In the front glide, the swimmer pushes off gently from the wall with arms extended and face in the water, then holds a long body position. This drill teaches one of the most important concepts in swimming – the body should travel forward in a straight, balanced line.

A beginner who learns to glide begins to understand that swimming is not just about effort. It is about position. If the head is lifted or the body bends at the hips, the glide shortens immediately. That feedback is clear and useful. It helps swimmers feel what a better line through the water actually means.

3. Star float drill

The star float builds comfort, buoyancy awareness, and recovery confidence. The swimmer spreads the arms and legs while floating on the front or back, depending on readiness. For nervous beginners, especially children, the back float version is often a better place to start.

This drill supports water safety because it teaches the swimmer that the water can support the body when they remain calm. Some beginners dislike the feeling of the ears in the water or the face looking upward. That is normal. The key is gradual exposure with proper support and clear instruction, not forcing the position too early.

Drills that improve kicking without wasting energy

Many beginners kick too much from the knees and tire quickly. A useful drill should teach propulsion and body position at the same time.

4. Kickboard flutter kick drill

This is one of the best-known beginner drills because it isolates the legs and gives the swimmer a stable hand position. The swimmer holds a kickboard and practices a steady flutter kick with long legs and relaxed ankles.

The value of this drill depends on how it is coached. If the swimmer grips the board tightly and keeps the head too high, the body angle becomes poor and the kick loses effectiveness. A better approach is to keep the chest pressed lightly forward, eyes down or slightly ahead, and the kick narrow and continuous. Done well, this drill builds leg endurance and supports freestyle development.

5. Side kicking drill

Side kicking is excellent for teaching balance and preparing for freestyle breathing. The swimmer lies on one side with one arm extended and the lower ear resting near the shoulder, then kicks while keeping the body long.

This drill is harder than it looks, which is exactly why it is useful. Beginners learn that breathing and alignment are connected. If they rotate too far or lift the head, the body loses balance. For adults, this drill often improves confidence in side breathing. For children, shorter repeats usually work better because focus fades quickly when the skill feels unfamiliar.

Drills that prepare beginners for real stroke coordination

Once breathing and body position improve, the next step is linking simple movements together. This is where the best swimming drills for beginners begin to resemble actual swimming, but still with enough structure to prevent overload.

6. Catch-up freestyle drill

In the catch-up drill, one arm stays extended in front until the recovering arm returns to meet it, then the next stroke begins. This slows freestyle down and gives the swimmer time to organize the movement.

For beginners, that pause is helpful. It reduces rushed arm action and encourages a longer stroke. It also highlights whether the swimmer is dropping the lead arm too early or crossing over the center line. The trade-off is that if the drill is overused, freestyle can become too flat and slow. It works best as a correction tool, not as the final goal.

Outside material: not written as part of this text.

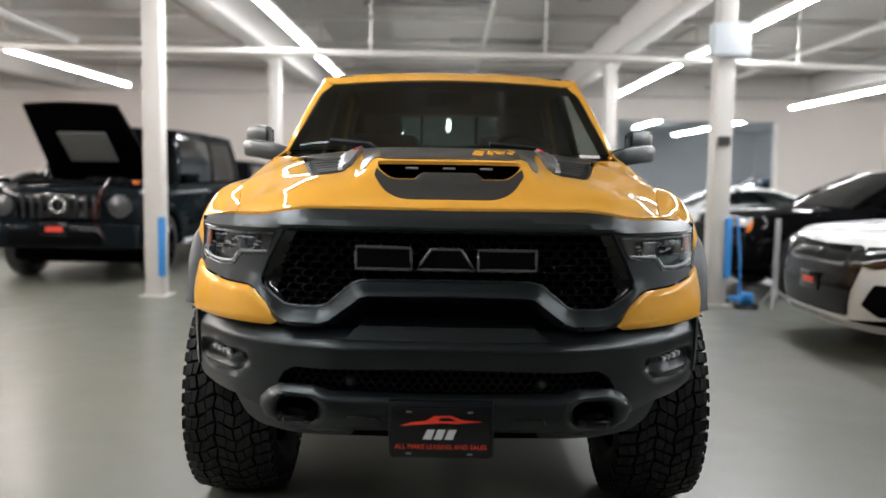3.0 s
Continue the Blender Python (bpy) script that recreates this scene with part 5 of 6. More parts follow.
NAVY = car_paint("navy_paint", (0.001, 0.0018, 0.006), 0.0)
PALEBLUE = car_paint("pale_blue_paint", (0.23, 0.33, 0.37), 0.3)
ORANGE = car_paint("orange_paint", (0.75, 0.16, 0.02), 0.0)
CARWHITE = car_paint("white_car_paint", (0.66, 0.68, 0.68), 0.0)
CARBLACK = car_paint("black_car_paint", (0.002, 0.002, 0.0025), 0.0)
DARKGREY = car_paint("dark_grey_paint", (0.006, 0.0085, 0.0105), 0.0)
SILVERCAR = car_paint("silver_car_paint", (0.35, 0.37, 0.39), 0.5)
CARGLASS = glass("dark_car_glass", (0.25, 0.27, 0.28), 1.45)
PALEGLASS = glass("pale_car_glass", (0.86, 0.90, 0.89), 1.4)
MIDGLASS = glass("clear_tinted_car_glass", (0.58, 0.66, 0.65), 1.16)
BEIGE = mat("silver_beige_frame", (0.42, 0.39, 0.35), 0.35, 0.3)
CREAM = mat("cream_leather", (0.55, 0.47, 0.38), 0.5, bump=0.3, bump_scale=150)
BRIGHT = mat("bright_trim", (0.7, 0.71, 0.72), 0.25, 0.3, scale=20)
PLATEWHITE = mat("plate_white", (0.6, 0.62, 0.62), 0.4)
CARRUBBER = mat("car_tyre", (0.012, 0.012, 0.012), 0.6, bump=0.2)
WHEEL_CACHE = {}


def car_wheel(parent, m, r, metal, spokes=5, rim=0.77, caliper=None, barrel=None):
    key = (round(r, 3), metal.name, spokes, rim)
    if key not in WHEEL_CACHE:
        w = 0.24
        t = Geo().lathe([(r * rim, -w / 2), (r * 0.9, -w / 2 - 0.01), (r * 0.98, -w / 2 + 0.02), (r, -w / 2 + 0.05), (r, w / 2 - 0.05), (r * 0.98, w / 2 - 0.02), (r * 0.9, w / 2 + 0.01), (r * rim, w / 2)], (0, 0, 0), (1, 0, 0), 40)
        t.f = [f for f in t.f if len(f) < 9]
        g = Geo().lathe([(r * rim, -w / 2), (r * rim * 1.03, w / 2), (r * rim * 0.95, w / 2), (r * rim * 0.92, w / 2 - 0.05), (r * rim * 0.92, -w / 2)], (0, 0, 0), (1, 0, 0), 40, True)
        sp = Geo()
        for d in (-0.16, 0.16):
            p = []
            for rr, a, x in ((0.03, d, w / 2 - 0.05), (r * rim * 0.5, d * 0.9, w / 2 - 0.035), (r * rim * 0.95, d * 1.3, w / 2 - 0.015)):
                p.append((x, rr * math.sin(a), rr * math.cos(a)))
            sp.tube(p, [0.032, 0.022, 0.026], 6)
        sp.lathe([(0.07, w / 2 - 0.08), (0.07, w / 2 - 0.03), (0.04, w / 2 - 0.02), (0.0, w / 2 - 0.02)], (0, 0, 0), (1, 0, 0), 20)
        d = Geo().lathe([(0.0, 0.0), (r * 0.52, 0.0), (r * 0.52, -0.03), (0, -0.03)], (0, 0, 0), (1, 0, 0), 28)
        WHEEL_CACHE[key] = (mesh_of("wheel", g, barrel or metal), mesh_of("tyre", t, CARRUBBER), mesh_of("brake_disc", d, DARKMETAL if barrel else GREYMETAL), mesh_of("spoke", sp, metal))
    wm, tm, dm, sm = WHEEL_CACHE[key]
    o = child("wheel", wm, parent, m)
    child("tyre", tm, o, Matrix())
    child("brake_disc", dm, o, Matrix())
    for i in range(spokes):
        child("spoke", sm, o, Matrix.Rotation(2 * math.pi * i / spokes, 4, "X"))
    if caliper is not None:
        part("caliper", Geo().box((0.03, r * 0.38, 0.05), (0.06, 0.07, 0.16), 0.02), caliper, o)
    return o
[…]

7. Single-arm freestyle drill

This drill asks the swimmer to use one arm at a time while the other remains extended or by the side, depending on the level. It improves focus on hand entry, pull path, and breathing timing.

Single-arm work is especially useful for swimmers who become chaotic when both arms move together. By simplifying the pattern, the coach can spot problems more clearly. Some beginners find it awkward at first, particularly if breathing is already weak. In that case, shorter distances and more rest usually produce better results than pushing through fatigue.

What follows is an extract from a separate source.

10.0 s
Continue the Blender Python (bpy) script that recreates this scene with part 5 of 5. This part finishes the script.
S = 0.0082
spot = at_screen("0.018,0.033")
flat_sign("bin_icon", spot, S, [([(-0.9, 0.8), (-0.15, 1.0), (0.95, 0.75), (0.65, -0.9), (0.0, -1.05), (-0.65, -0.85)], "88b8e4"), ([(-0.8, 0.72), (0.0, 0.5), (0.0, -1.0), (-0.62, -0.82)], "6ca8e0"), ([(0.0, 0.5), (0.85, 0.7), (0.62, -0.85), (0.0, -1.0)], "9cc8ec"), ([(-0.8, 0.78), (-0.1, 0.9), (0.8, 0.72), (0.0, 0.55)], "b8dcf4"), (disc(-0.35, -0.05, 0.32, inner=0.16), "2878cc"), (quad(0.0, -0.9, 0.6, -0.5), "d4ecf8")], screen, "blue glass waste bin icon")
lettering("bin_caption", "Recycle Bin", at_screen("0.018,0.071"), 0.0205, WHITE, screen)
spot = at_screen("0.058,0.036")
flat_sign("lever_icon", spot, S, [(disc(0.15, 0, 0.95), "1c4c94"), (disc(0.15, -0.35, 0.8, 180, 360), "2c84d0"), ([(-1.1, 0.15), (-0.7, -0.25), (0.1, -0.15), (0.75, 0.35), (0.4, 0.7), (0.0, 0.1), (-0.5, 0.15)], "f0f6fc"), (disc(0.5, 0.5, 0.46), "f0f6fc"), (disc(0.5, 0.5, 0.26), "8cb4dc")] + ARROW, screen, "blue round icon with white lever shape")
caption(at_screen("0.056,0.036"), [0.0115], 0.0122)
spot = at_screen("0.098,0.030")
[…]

8. Streamline push and kick drill

This drill combines push-off, tight streamline, and a controlled kick. The swimmer squeezes the arms behind the ears, keeps the body straight, and travels forward with minimal resistance.

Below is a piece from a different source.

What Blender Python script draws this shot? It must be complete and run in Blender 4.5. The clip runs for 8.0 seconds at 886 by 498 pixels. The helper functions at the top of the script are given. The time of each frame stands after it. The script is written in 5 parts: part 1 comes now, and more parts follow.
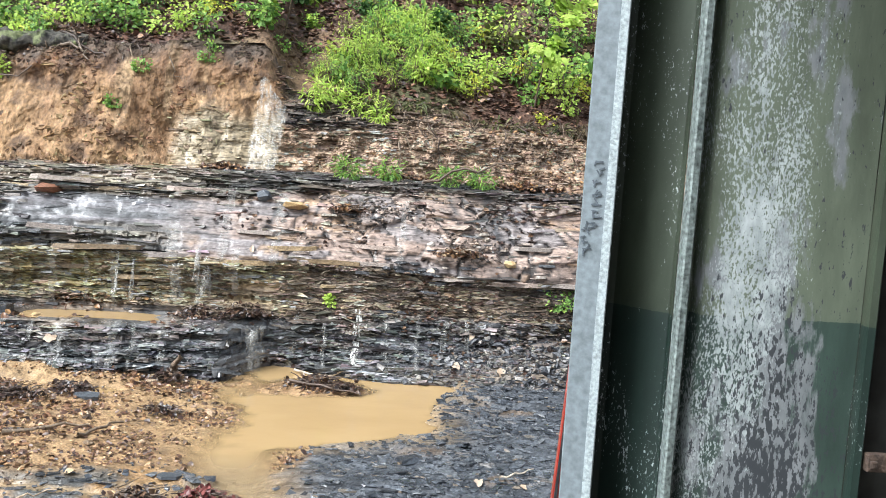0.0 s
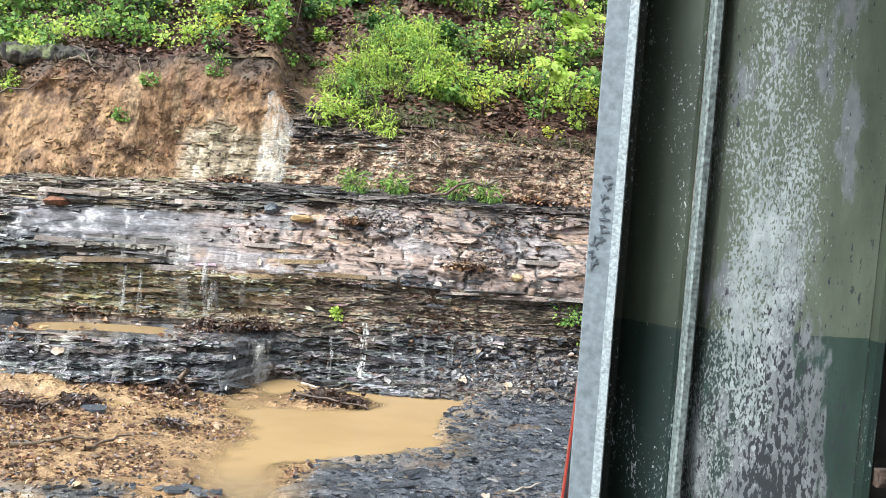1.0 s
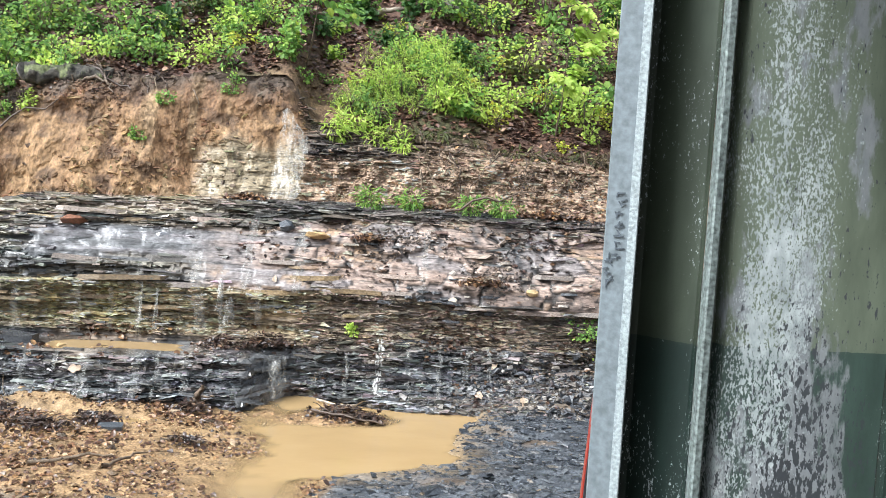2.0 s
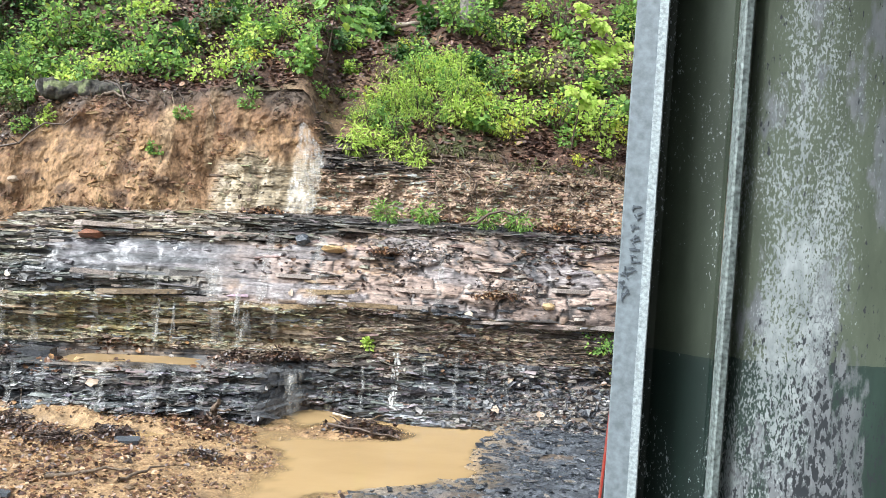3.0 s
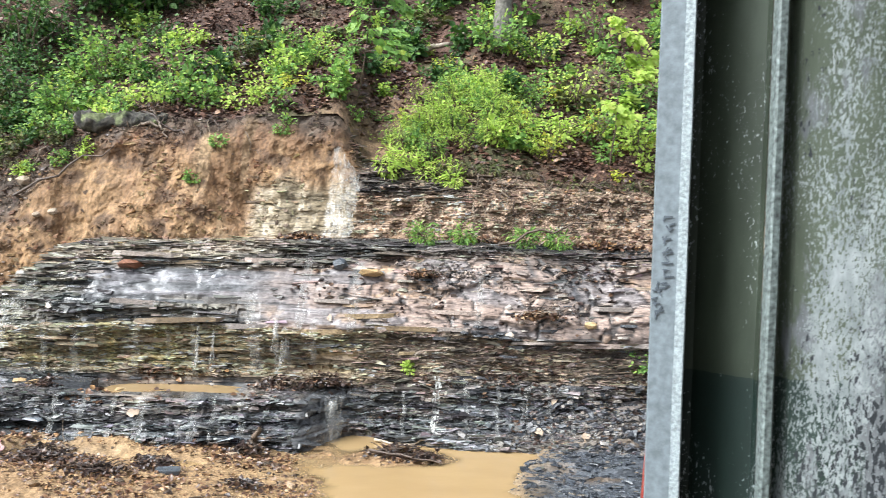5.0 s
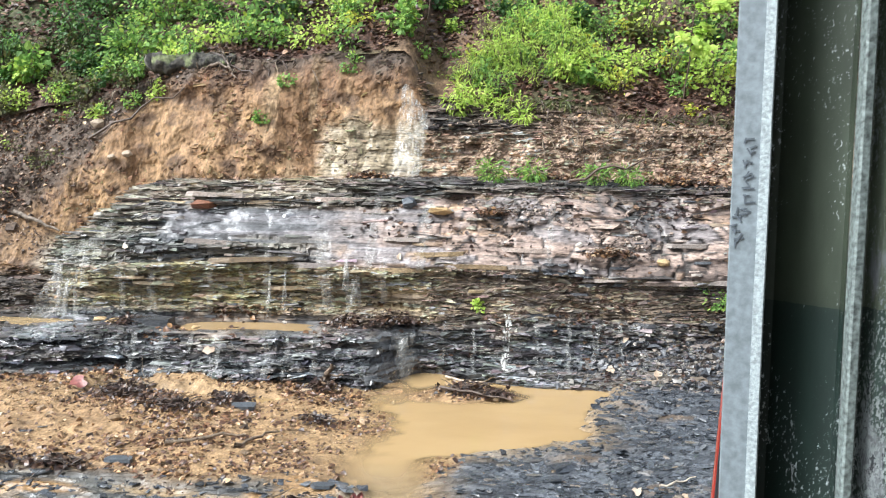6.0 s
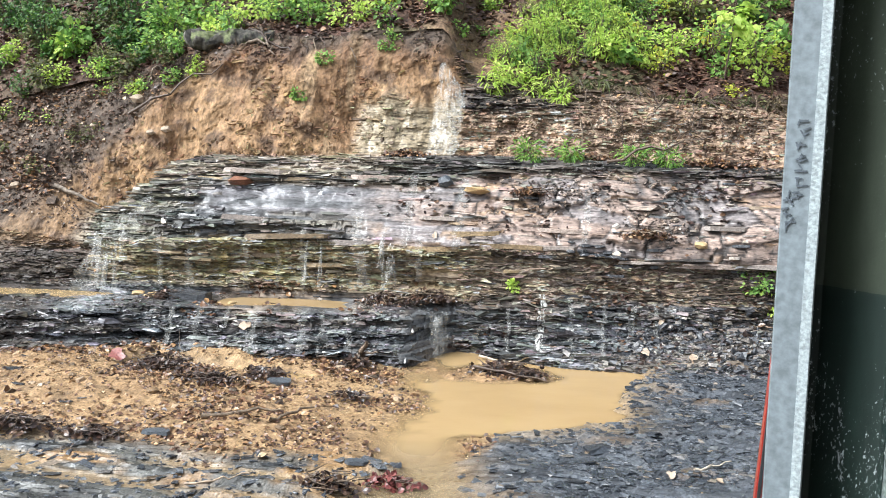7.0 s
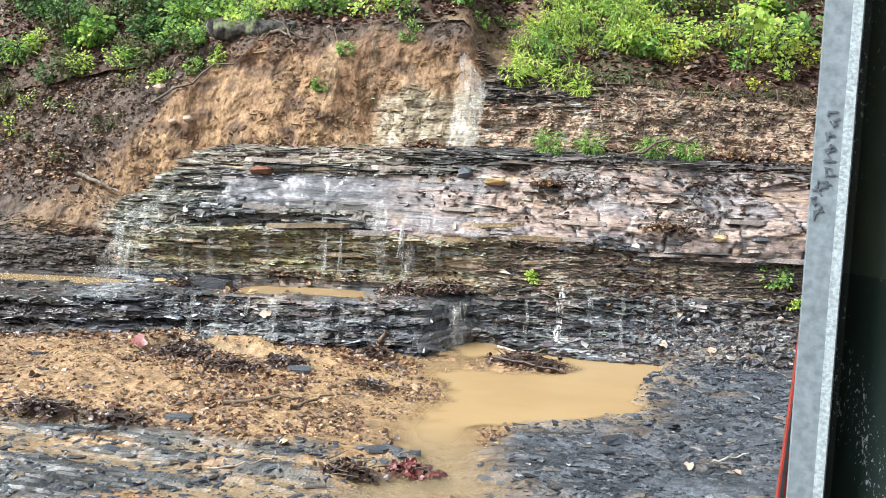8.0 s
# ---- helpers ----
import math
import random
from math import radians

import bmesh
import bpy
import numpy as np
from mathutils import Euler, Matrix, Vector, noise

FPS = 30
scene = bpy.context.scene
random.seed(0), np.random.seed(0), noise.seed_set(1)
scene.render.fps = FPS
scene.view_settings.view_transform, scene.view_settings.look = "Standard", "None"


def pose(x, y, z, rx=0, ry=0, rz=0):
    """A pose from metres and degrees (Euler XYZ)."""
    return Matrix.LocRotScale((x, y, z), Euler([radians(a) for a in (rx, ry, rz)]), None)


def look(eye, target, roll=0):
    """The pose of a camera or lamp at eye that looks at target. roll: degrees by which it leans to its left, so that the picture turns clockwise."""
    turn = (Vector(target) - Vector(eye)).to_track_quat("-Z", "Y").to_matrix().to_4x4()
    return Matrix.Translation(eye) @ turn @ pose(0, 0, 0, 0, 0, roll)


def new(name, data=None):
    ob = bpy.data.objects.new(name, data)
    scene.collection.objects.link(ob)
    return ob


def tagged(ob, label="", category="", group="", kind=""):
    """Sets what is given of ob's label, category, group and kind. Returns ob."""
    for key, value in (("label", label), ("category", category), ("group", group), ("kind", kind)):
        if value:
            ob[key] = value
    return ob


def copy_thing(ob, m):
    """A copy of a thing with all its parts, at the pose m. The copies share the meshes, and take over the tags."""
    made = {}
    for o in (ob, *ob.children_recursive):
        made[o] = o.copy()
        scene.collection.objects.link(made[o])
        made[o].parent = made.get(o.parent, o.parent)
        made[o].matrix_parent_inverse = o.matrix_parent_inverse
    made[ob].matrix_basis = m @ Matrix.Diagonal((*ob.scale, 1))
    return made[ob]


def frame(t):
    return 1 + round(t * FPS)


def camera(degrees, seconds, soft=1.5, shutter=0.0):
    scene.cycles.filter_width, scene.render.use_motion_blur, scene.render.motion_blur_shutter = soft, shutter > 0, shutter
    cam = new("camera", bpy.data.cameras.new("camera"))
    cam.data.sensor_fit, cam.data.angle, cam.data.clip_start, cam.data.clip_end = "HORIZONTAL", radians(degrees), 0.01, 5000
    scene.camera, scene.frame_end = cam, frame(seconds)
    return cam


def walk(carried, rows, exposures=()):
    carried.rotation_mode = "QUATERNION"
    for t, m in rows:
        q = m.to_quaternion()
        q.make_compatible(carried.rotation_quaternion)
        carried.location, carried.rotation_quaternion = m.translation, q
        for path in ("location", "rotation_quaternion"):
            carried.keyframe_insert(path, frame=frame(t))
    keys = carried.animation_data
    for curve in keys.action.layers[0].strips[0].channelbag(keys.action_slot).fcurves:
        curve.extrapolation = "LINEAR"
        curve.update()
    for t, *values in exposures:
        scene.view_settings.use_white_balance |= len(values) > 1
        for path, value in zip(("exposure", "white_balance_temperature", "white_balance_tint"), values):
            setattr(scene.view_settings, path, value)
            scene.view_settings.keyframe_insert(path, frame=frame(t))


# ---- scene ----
cam = camera(48.0, 8.0, soft=0.8, shutter=0.5)
PATH = [
    (0, (0.054, -0.304, 2.127), (0.214, 1.679, 1.919), 3.8),
    (0.5, (0.053, -0.3, 2.127), (0.207, 1.684, 1.93), 3.8),
    (1, (0.051, -0.307, 2.13), (0.196, 1.679, 1.947), 3.8),
    (1.5, (0.05, -0.311, 2.133), (0.18, 1.678, 1.965), 3.6),
    (3, (0.053, -0.307, 2.135), (0.133, 1.687, 2.006), 3.2),
    (3.5, (0.044, -0.304, 2.134), (0.112, 1.692, 2.02), 3.2),
    (4, (0.054, -0.311, 2.139), (0.132, 1.686, 2.05), 3.0),
    (4.2, (0.061, -0.299, 2.141), (0.147, 1.697, 2.059), 2.6),
    (5.3, (0.106, -0.178, 2.116), (0.046, 1.819, 2.018), 1.1),
    (5.5, (0.099, -0.185, 2.11), (0.007, 1.808, 1.976), 0.9),
    (6, (0.103, -0.143, 2.103), (-0.042, 1.84, 1.891), 0.7),
    (6.5, (0.099, -0.126, 2.102), (-0.084, 1.851, 1.861), 1.1),
    (7, (0.084, -0.133, 2.102), (-0.127, 1.839, 1.847), 1.3),
    (7.5, (0.074, -0.144, 2.1), (-0.155, 1.825, 1.835), 1.5),
    (8, (0.058, -0.181, 2.096), (-0.184, 1.785, 1.824), 1.7),
]
walk(cam, [(t, look(eye, target, roll)) for t, eye, target, roll in PATH], [(0, 1.4, 5900, 7), (8, 1.4, 5900, 7)])
SKY, SUN = 0.11, 2.2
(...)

It is a simple drill with high value because streamline affects every stroke and every wall push. A swimmer with a poor streamline works harder for less distance. Teaching this early gives beginners a measurable sense of efficiency. Even very young learners can understand the idea of a tight, straight body moving cleanly through the water.

How to choose the right drill for a beginner

Not every beginner needs the same starting point. A child who enjoys the water but lacks coordination may progress quickly with glide and kick drills. An adult with water fear may need more floating and breathing work before any stroke pattern is introduced. The best drill is the one that solves the current problem without adding unnecessary complexity.

This is where structured coaching matters. Drills should not be selected because they are common or easy to copy from a video. They should match the swimmer’s stage, confidence level, and technical need. At AQZOG, that progression-first approach is central because fast improvement comes from doing the right basic skills well, not from rushing into advanced technique.

Common mistakes when practicing beginner swim drills

The biggest mistake is doing drills mechanically without understanding the purpose. If a swimmer blows bubbles but still panics when turning to breathe, the drill needs better coaching or a simpler setup. If kicking practice leads to bent knees and a sore back, body position has to be corrected before more distance is added.

Another common issue is too much repetition without feedback. Drills are effective because they sharpen one skill. Once that skill breaks down from fatigue or frustration, more laps do not help. Short, focused practice usually beats long, sloppy practice, especially for beginners.

Parents should also know that visible progress is not always linear. One session may focus on submersion comfort, another on floating, another on kicking balance. That can look slow from the poolside, but it often leads to stronger long-term results than pushing a child to swim full strokes too early.

What good progress looks like

A beginner is progressing well when the body becomes calmer, breathing becomes more regular, and movement starts to look less rushed. Distance will come, but first you want control. A swimmer who can float, glide, exhale in the water, and kick with alignment is building the right platform for freestyle, breaststroke, and water safety skills.

That foundation matters whether the goal is basic confidence, formal lesson progression, or readiness for structured assessments. Start with drills that teach balance and breathing, then build toward coordination. When the basics are trained properly, swimming stops feeling overwhelming and starts feeling learnable.

The most helpful next step is simple: practice fewer things, but practice the right things well.